## start DATA IN THIS EXERCISE
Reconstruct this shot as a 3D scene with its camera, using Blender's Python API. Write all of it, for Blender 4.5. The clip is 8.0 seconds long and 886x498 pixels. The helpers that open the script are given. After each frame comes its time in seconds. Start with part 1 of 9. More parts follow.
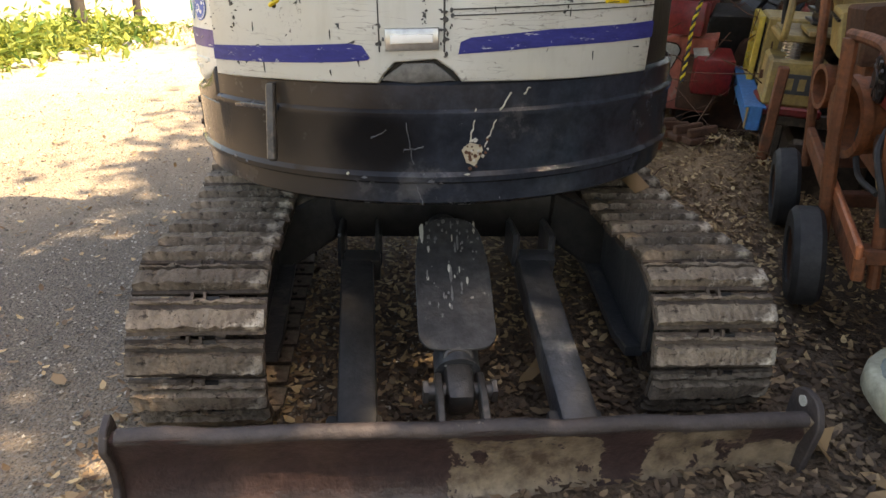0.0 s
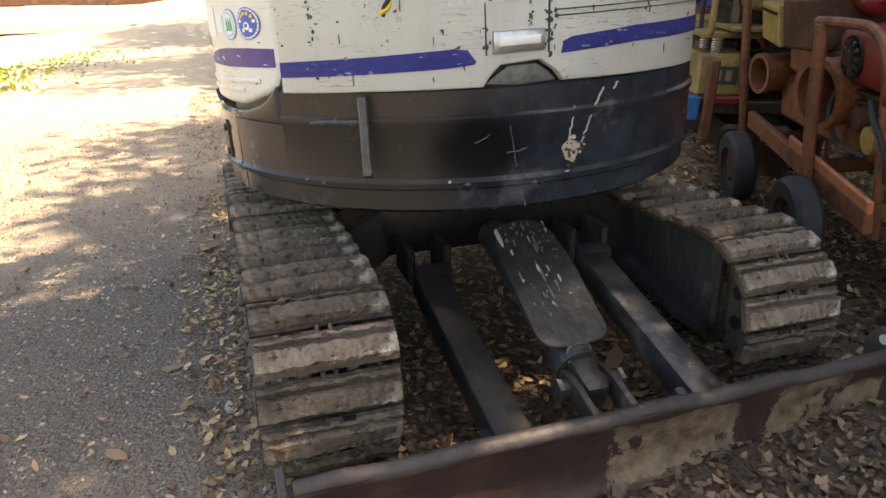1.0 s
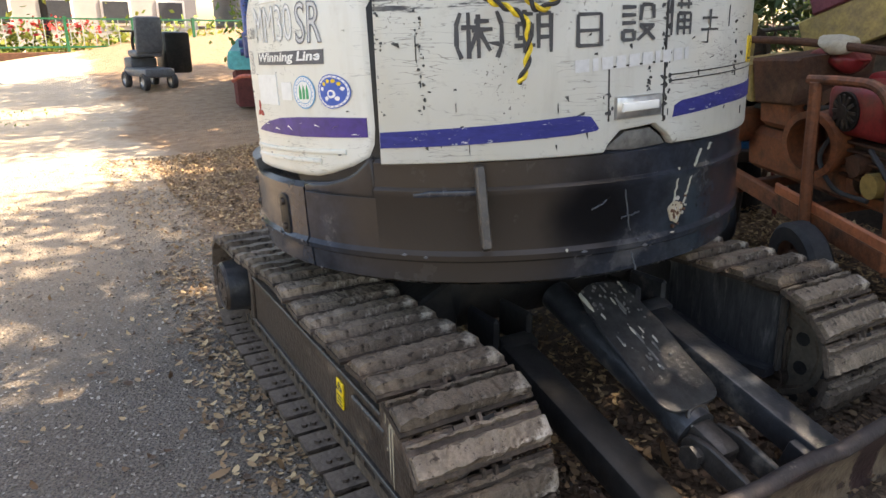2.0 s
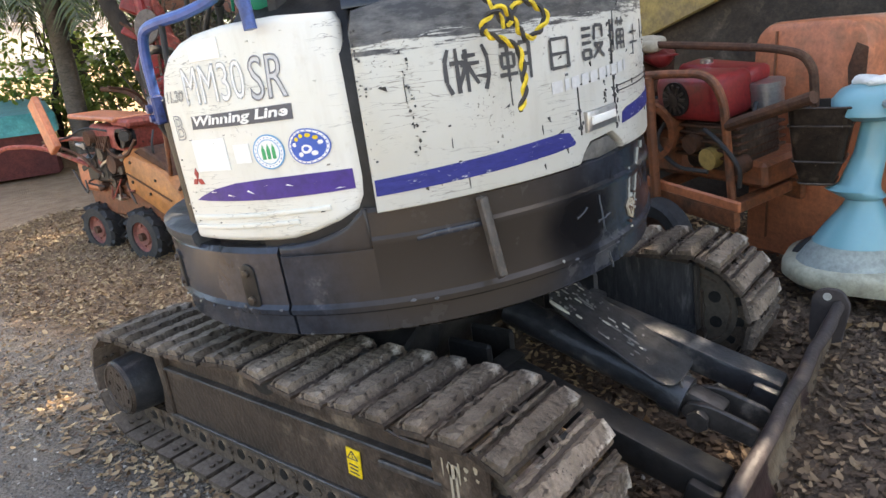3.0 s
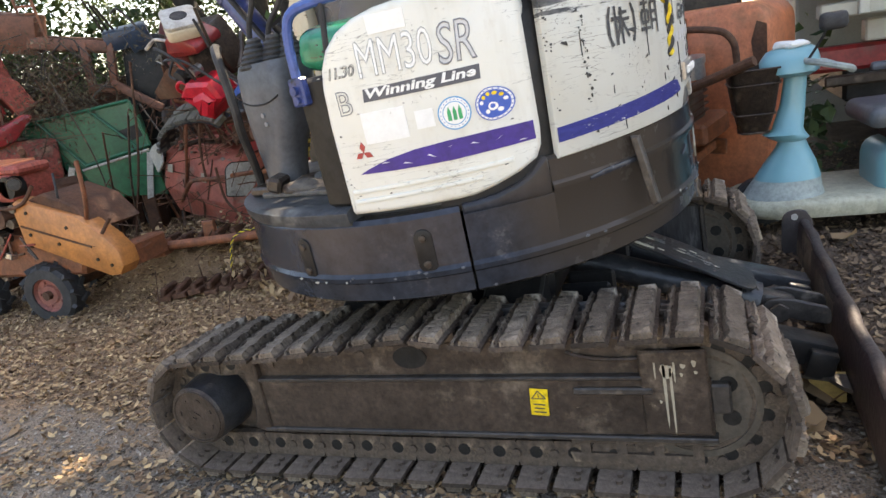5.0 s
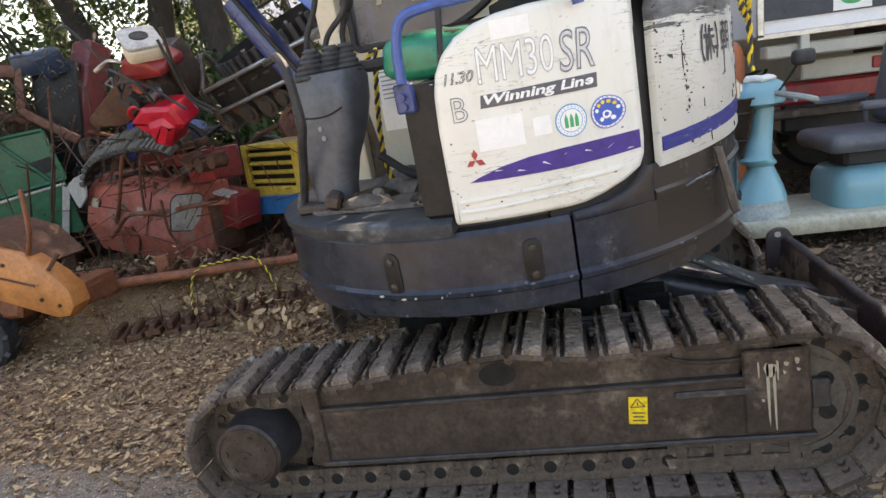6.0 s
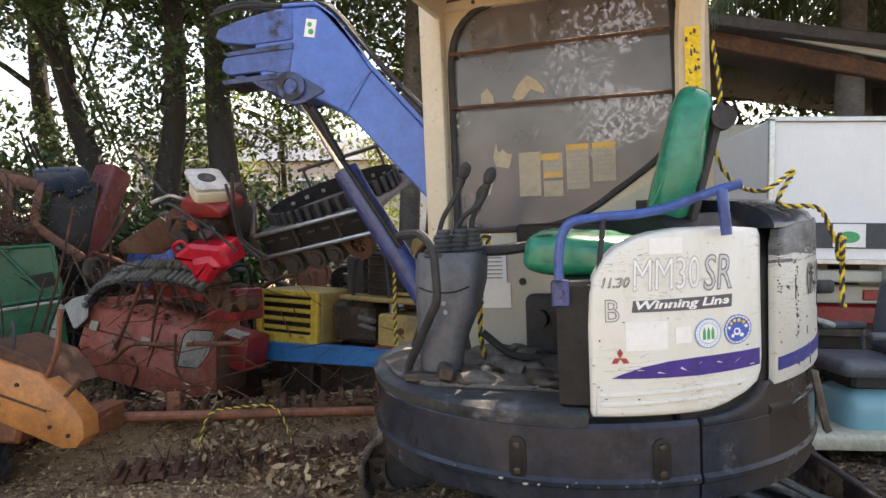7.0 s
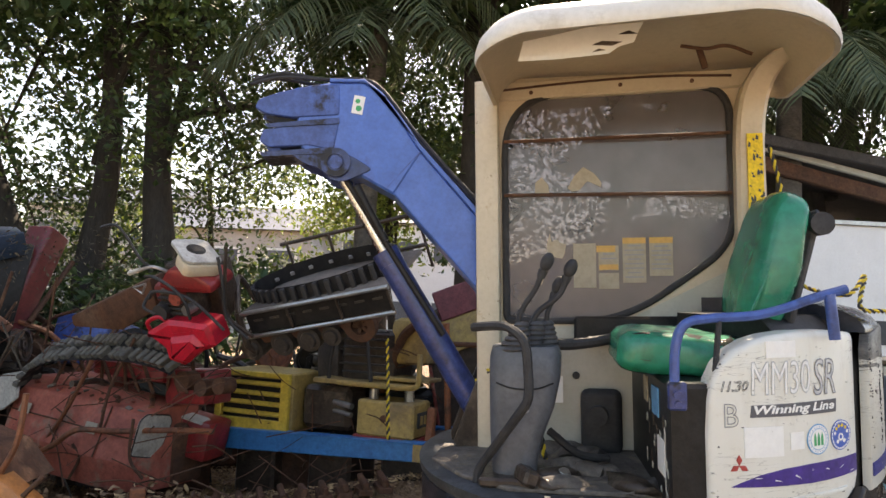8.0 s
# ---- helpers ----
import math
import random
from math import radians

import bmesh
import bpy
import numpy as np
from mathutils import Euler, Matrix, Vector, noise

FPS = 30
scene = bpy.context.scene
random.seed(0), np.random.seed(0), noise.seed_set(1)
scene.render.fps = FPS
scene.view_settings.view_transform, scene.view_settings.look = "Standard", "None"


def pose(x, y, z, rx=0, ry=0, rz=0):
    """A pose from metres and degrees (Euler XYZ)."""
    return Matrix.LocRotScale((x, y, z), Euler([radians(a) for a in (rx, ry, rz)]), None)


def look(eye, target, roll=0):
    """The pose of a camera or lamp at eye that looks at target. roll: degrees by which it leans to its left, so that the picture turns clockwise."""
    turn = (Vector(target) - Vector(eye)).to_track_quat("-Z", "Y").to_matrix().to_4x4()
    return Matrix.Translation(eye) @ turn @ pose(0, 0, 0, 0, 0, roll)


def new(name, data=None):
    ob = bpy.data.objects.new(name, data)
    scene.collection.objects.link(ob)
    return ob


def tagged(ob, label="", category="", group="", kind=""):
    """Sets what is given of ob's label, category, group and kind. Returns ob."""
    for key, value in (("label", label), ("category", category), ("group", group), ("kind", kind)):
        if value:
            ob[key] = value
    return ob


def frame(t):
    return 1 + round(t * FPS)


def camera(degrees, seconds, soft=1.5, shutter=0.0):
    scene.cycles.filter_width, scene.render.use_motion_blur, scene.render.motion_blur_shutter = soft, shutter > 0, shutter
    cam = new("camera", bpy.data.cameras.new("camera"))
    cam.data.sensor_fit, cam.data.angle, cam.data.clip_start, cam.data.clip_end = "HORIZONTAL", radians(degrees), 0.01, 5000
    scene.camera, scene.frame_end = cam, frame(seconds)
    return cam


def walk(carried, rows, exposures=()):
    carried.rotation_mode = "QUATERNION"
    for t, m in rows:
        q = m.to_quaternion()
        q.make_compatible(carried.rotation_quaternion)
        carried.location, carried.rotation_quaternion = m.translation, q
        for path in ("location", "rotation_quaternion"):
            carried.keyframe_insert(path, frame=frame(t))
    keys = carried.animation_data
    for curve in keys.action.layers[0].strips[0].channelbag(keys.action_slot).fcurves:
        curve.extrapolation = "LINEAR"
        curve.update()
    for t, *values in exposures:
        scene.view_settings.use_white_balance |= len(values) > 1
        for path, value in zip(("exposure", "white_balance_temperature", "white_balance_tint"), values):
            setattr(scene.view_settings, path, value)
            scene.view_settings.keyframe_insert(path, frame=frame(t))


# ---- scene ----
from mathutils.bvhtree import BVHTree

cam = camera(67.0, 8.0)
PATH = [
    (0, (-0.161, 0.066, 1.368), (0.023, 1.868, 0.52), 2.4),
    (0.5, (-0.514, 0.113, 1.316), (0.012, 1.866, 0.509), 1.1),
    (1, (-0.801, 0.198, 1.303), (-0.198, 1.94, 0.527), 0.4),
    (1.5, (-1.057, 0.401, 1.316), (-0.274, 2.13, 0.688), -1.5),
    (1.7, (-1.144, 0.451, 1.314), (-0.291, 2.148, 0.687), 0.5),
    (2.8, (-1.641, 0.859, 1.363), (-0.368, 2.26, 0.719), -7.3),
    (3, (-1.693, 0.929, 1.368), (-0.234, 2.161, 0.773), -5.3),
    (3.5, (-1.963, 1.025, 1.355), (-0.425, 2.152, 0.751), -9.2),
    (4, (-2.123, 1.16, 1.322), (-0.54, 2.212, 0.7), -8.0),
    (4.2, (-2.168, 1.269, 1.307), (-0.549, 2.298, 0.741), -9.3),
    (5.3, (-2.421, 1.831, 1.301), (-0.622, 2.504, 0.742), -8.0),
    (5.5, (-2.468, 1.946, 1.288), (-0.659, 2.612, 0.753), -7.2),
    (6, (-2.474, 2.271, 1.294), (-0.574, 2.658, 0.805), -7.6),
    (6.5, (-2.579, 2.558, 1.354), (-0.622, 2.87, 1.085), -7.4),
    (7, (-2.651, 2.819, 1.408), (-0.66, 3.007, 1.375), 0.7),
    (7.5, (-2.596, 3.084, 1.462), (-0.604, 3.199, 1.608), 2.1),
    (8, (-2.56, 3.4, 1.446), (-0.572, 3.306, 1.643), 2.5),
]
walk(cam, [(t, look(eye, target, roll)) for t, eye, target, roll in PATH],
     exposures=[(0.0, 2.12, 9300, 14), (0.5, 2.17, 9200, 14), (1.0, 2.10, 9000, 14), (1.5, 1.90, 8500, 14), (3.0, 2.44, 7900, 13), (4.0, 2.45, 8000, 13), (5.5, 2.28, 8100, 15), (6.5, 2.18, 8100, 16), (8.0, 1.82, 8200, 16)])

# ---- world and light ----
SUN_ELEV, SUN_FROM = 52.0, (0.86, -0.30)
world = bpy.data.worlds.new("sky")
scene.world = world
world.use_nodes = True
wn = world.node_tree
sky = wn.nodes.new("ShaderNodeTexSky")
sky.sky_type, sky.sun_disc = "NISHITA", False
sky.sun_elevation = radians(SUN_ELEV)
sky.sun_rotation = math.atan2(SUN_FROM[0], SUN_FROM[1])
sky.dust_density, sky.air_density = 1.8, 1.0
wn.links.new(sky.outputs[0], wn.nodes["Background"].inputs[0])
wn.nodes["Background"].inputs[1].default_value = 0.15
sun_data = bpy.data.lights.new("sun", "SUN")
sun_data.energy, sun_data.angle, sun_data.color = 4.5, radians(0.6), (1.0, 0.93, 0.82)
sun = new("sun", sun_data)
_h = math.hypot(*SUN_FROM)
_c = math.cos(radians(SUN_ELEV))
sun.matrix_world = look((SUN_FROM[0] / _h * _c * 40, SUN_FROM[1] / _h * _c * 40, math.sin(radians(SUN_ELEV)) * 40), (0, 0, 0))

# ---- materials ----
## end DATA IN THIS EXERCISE
## start DATA IN THIS EXERCISE
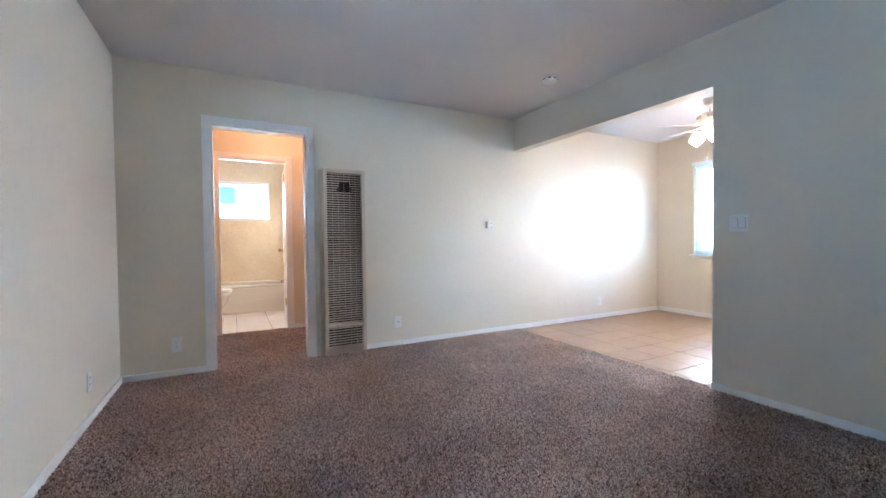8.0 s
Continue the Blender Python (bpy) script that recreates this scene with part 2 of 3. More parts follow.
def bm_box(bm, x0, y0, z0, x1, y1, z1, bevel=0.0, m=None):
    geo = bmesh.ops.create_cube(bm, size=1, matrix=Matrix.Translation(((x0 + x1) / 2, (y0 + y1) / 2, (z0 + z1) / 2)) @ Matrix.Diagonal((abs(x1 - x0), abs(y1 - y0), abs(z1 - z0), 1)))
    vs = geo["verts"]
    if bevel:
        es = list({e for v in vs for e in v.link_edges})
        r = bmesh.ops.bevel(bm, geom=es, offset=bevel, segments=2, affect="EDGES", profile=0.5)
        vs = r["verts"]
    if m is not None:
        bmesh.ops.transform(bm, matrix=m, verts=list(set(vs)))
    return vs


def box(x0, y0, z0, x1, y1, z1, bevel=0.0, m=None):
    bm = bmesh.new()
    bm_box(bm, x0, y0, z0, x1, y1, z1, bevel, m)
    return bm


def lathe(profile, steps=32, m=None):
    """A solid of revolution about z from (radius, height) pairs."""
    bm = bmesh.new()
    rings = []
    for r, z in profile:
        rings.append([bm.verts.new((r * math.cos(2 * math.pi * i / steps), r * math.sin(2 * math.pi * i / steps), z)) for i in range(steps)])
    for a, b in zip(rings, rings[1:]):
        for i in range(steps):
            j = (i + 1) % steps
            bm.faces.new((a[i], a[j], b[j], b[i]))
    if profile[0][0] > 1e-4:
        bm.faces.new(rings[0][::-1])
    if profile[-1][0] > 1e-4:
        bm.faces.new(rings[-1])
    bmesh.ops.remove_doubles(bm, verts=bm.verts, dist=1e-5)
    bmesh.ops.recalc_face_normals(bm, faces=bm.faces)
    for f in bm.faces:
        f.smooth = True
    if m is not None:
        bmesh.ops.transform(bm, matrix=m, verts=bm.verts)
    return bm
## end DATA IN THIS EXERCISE
## [EXERCISE REQUIREMENTS]
Give the count of lines in the data shown above that contain "angle", and nothing else.

## [TASK OUTPUT]
2